At the worst hour, between 4:30 and 5:30 p.m. weekdays, a quarter of all freeway lanes in the Washington region are completely congested.
Sprinkled into this snapshot of a region traffic-choked at nearly every turn are a handful of success stories. An added carpool lane on Route 50 in Maryland has improved the morning rush, and revamped interchanges in Tysons Corner and Springfield have eased tie-ups on the Capital Beltway.
Nonetheless, the picture from the region's roads is one of sustained misery, where one route after another is filling up ever faster with traffic.
"Growth in traffic is outpacing growth in capacity, and that's the continuing story here, unfortunately," said Ronald F. Kirby, transportation planning director for the Metropolitan Washington Council of Governments, which conducted the study. "Facilities that were adequate just a few years ago just are not sufficient to handle current levels of traffic."

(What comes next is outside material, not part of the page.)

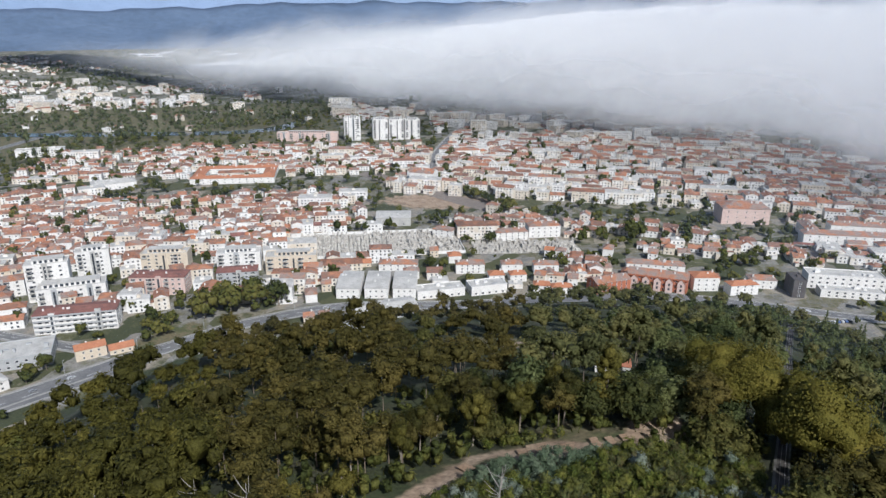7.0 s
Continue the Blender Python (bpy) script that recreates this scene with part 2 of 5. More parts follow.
# ---- the ground ----
TOE = [(4900, 900), (1200, 620), (600, 530), (340, 502), (214, 500), (123, 482), (6, 478), (-81, 500), (-182, 462),
       (-242, 410), (-290, 330), (-352, 218), (-360, 160), (-346, 87), (-358, 40), (-384, -30), (-412, -105),
       (-450, -195), (-525, -305), (-680, -392), (-800, -452), (-880, -540), (-930, -640), (-990, -760), (-1120, -960), (-1350, -1300), (-1800, -2000), (-4000, -5500)]


def wobble(x, y, size, seed):
    """Smooth ups and downs, about -1 to 1, with bumps of that size in metres."""
    a, b, c = 6.283 * x / size, 6.283 * y / size, seed * 1.7
    return (np.sin(a + 1.3 * np.sin(0.6 * b + c) + c) * np.cos(b + 1.1 * np.sin(0.7 * a - c) + 2.1 * c)
            + 0.5 * np.sin(2.3 * a - 1.7 * b + c) * np.cos(1.9 * b + 0.8 * a - c)) / 1.5


def inside_toe(x, y):
    """Metres inside the foot of the hill, negative on the plain."""
    x, y = np.asarray(x, float), np.asarray(y, float)
    best = np.full(x.shape, 1e9)
    ring = TOE + [(-4900, -6000), (4900, -6000)]
    odd = np.zeros(x.shape, bool)
    for i, (x0, y0) in enumerate(ring):
        x1, y1 = ring[(i + 1) % len(ring)]
        odd ^= ((y0 > y) != (y1 > y)) & (x < (x1 - x0) * (y - y0) / ((y1 - y0) or 1e-9) + x0)
        if i < len(TOE) - 1:
            k = np.clip(((x - x0) * (x1 - x0) + (y - y0) * (y1 - y0)) / ((x1 - x0) ** 2 + (y1 - y0) ** 2), 0, 1)
            best = np.minimum(best, np.hypot(x - x0 - k * (x1 - x0), y - y0 - k * (y1 - y0)))
    return np.where(odd, best, -best)


def ground_z(x, y):
    """Height of the ground: a flat river plain, the wooded hill, and low hills far off."""
    x, y = np.asarray(x, float), np.asarray(y, float)
    s = inside_toe(x, y)
    t = np.maximum(s, 0)
    t = t - 22 * (1 - np.exp(-t / 22))
    rise = np.clip(80 + 0.22 * (480 - y), 40, 330)
    k = np.clip((x + 1050) / 650, 0, 1)
    rise = rise * (0.40 + 0.60 * k * k * (3 - 2 * k))
    z = rise * t / (t + 150) + wobble(x, y, 210, 3) * np.clip(t / 260, 0, 1) * 6
    # the shoulder falls away more steeply above the foot
    z = z * (1 - 0.14 * np.exp(-((s - 140) / 72) ** 2) * np.clip((x + 520) / 100, 0, 1))
    # hollow on the hill's eastern flank
    z = z * (1 - 0.45 * np.exp(-((x + 370) ** 2 + (y + 200) ** 2) / 230 ** 2) - 0.4 * np.exp(-((x + 640) / 210) ** 2 - ((y + 460) / 150) ** 2))
    z = z + np.where(s < 0, 0.4 * wobble(x, y, 300, 5) * np.clip(-s / 200, 0, 1), 0)
    return z


def graded(lo, hi, a, b, fine, grow):
    """Coordinates, fine between a and b, ever coarser out to lo and hi."""
    mid = list(np.arange(a, b + 0.1, fine))
    step, out = fine, []
    x = b
    while x < hi:
        step *= grow
        x += step
        out.append(min(x, hi))
    step, low = fine, []
    x = a
    while x > lo:
        step *= grow
        x -= step
        low.append(max(x, lo))
    return np.array(low[::-1] + mid + out)


def ground_material():
    """Forest litter, town plain, dry grass and bare earth, mixed where the covers meet."""
    m, nt, b = nodes_of("ground_cover", 0.95)
    geo = nt.nodes.new("ShaderNodeNewGeometry")

    def texture(size, detail=3.0):
        n = node(nt, "ShaderNodeTexNoise", Scale=1 / size, Detail=detail)
        nt.links.new(geo.outputs["Position"], n.inputs["Vector"])
        return n.outputs[0]

    def mixed(mask, a_, b_):
        n = nt.nodes.new("ShaderNodeMix")
        n.data_type = "RGBA"
        nt.links.new(mask, n.inputs[0])
        nt.links.new(a_, n.inputs[6])
        nt.links.new(b_, n.inputs[7])
        return n.outputs[2]

    def cover(name):
        at = nt.nodes.new("ShaderNodeAttribute")
        at.attribute_name = name
        add = nt.nodes.new("ShaderNodeMath")
        add.operation = "ADD"
        nt.links.new(at.outputs["Fac"], add.inputs[0])
        nt.links.new(texture(7, 5.0), add.inputs[1])
        cut = nt.nodes.new("ShaderNodeMapRange")
        cut.inputs["From Min"].default_value, cut.inputs["From Max"].default_value = 0.88, 1.12
        nt.links.new(add.outputs[0], cut.inputs["Value"])
        return cut.outputs[0]

    litter = ramp(nt, texture(14), [(0.030, 0.032, 0.016), (0.045, 0.050, 0.024), (0.040, 0.054, 0.02), (0.07, 0.062, 0.035)])
    # plots of the town: gardens, paved yards, bare lots
    turned = nt.nodes.new("ShaderNodeMapping")
    turned.inputs["Rotation"].default_value = (0, 0, radians(48))
    turned.inputs["Scale"].default_value = (1 / 13, 1 / 21, 1)
    nt.links.new(geo.outputs["Position"], turned.inputs["Vector"])
    plots = node(nt, "ShaderNodeTexVoronoi", Scale=1.0, Randomness=0.8)
    plots.voronoi_dimensions, plots.distance = "2D", "CHEBYCHEV"
    nt.links.new(turned.outputs[0], plots.inputs["Vector"])
    pick = nt.nodes.new("ShaderNodeSeparateColor")
    nt.links.new(plots.outputs["Color"], pick.inputs[0])
    jitter = node(nt, "ShaderNodeMix", Factor=0.3)
    nt.links.new(pick.outputs[0], jitter.inputs["A"])
    nt.links.new(texture(9, 5.0), jitter.inputs["B"])
    plain = ramp(nt, jitter.outputs[0], [(0.055, 0.064, 0.028), (0.105, 0.105, 0.048), (0.27, 0.26, 0.24), (0.13, 0.12, 0.062), (0.20, 0.195, 0.18), (0.31, 0.27, 0.21), (0.082, 0.086, 0.038)])
    grass = ramp(nt, texture(10, 5.0), [(0.055, 0.075, 0.028), (0.10, 0.105, 0.045), (0.17, 0.14, 0.08), (0.075, 0.095, 0.036)])
    earth = ramp(nt, texture(8, 5.0), [(0.23, 0.16, 0.105), (0.36, 0.26, 0.18), (0.46, 0.36, 0.26)])
    colour = mixed(cover("dirt"), mixed(cover("grass"), mixed(cover("plain"), litter, plain), grass), earth)
    grain = node(nt, "ShaderNodeMapRange")
    grain.inputs["From Min"].default_value, grain.inputs["From Max"].default_value = 0.3, 0.7
    grain.inputs["To Min"].default_value, grain.inputs["To Max"].default_value = 0.7, 1.3
    fine = texture(1.3)
    nt.links.new(fine, grain.inputs["Value"])
    times = nt.nodes.new("ShaderNodeVectorMath")
    times.operation = "SCALE"
    nt.links.new(colour, times.inputs[0])
    nt.links.new(grain.outputs[0], times.inputs["Scale"])
    nt.links.new(times.outputs[0], b.inputs["Base Color"])
    dent = node(nt, "ShaderNodeBump", Strength=0.5, Distance=0.25)
    nt.links.new(fine, dent.inputs["Height"])
    nt.links.new(dent.outputs[0], b.inputs["Normal"])
    return m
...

The report, which the council publishes every three years, provides the most definitive look at traffic in the region. The council took 80,000 photos from the sky last spring, capturing every section of highway, measured from interchange to interchange, of the region's major commuter routes a minimum of 12 times. Congestion was determined by measuring how many cars were on the roads during the morning and evening rushes, between 6 and 9 a.m. and 4:30 and 7:30 p.m.
The study's detailed analysis differentiates it from an annual report done by the Texas Transportation Institute, which ranks the traffic and congestion of different regions. Washington holds a firm grip on having the third-worst traffic in the nation, according to that study.
The report comes at a time when leaders across the region are debating whether to dedicate more money for transportation improvements. The Virginia General Assembly is locked in a fight over whether to raise taxes to generate nearly $1 billion a year for traffic relief or to rely on new fees and state surpluses to raise a lesser amount.
Gov. Timothy M. Kaine (D), who supports the tax increases, has also proposed changes in land-use planning to reduce traffic problems. Regional leaders are also debating whether to guarantee a source of revenue for Metro transit.
Transportation experts said they knew the region's traffic was bad -- but not this bad.
"It's even worse than what we would have expected," said John Townsend, spokesman for AAA Mid-Atlantic. "This is a template to know where the problems are. For political leaders to have this report and do nothing is akin to doing nothing while Rome burns."